Baca Juga :   Syekh Siti Jenar (2): Di Antara Pusaran Kontroversi dan Politisasi 

Dalam sumber yang dicatat dalam silsilah Bupati Gresik pertama, yang bernama Kyai Tumenggung Pusponegoro, terdapat silsilah Tarekat Syathariyah yang menyebut nama Syekh Maulana Ishak dan Raden Paku Sunan Giri sebagai guru tarekat tersebut. Bukti ini menunjukkan bahwa aliran tasawuf yang diajarkan oleh Maulana Ishak dan Raden Paku adalah Tarekat Syathariyah. Di dalam Babad Tanah Jawi juga disebut, keinginan Raden Paku dan Raden Mahdum Ibrahim pergi ke Mekkah dibatalkan atas saran Maulana Ishak, dan keduanya kembali ke Jawa yang lebih membutuhkan mereka untuk dakwah Islam.

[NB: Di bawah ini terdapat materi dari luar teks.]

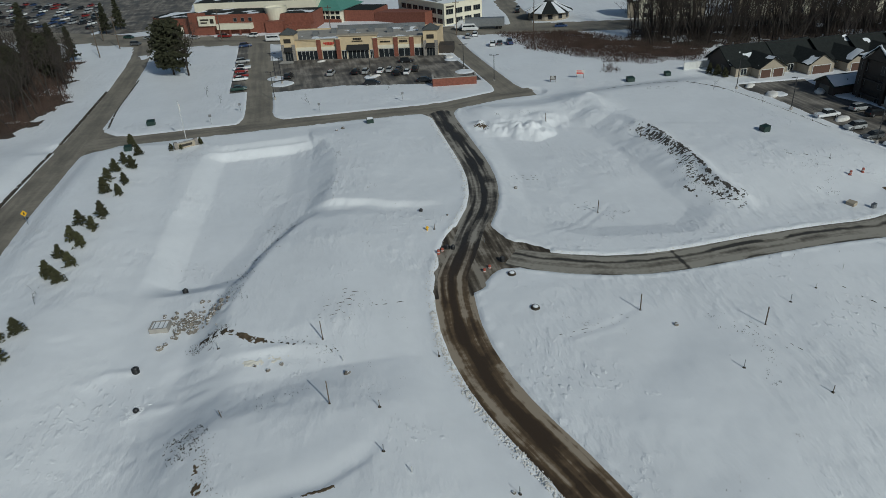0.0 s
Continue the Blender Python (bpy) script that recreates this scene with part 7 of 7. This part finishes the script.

Dalam perjalanan ke Jawa, Raden Paku dibekali segumpal tanah dan dua orang abdi bernama Syekh Koja dan Syekh Grigis. Sesampai di Jawa, Raden Paku mencari tempat yang tanahnya sama dengan tanah yang dibawanya dari Malaka. Ternyata, tanah itu ada di atas bukit yang disebut Giri. Raden Paku kemudian membangun masjid di perbukitan itu, kemudian berdakwah menyebarkan Islam dari tempat tersebut. Maka itulah Raden Paku kemudian dijuluki Sunan Giri, yang mengandung makna susuhunan (guru suci) yang tinggal di Perbukitan Giri.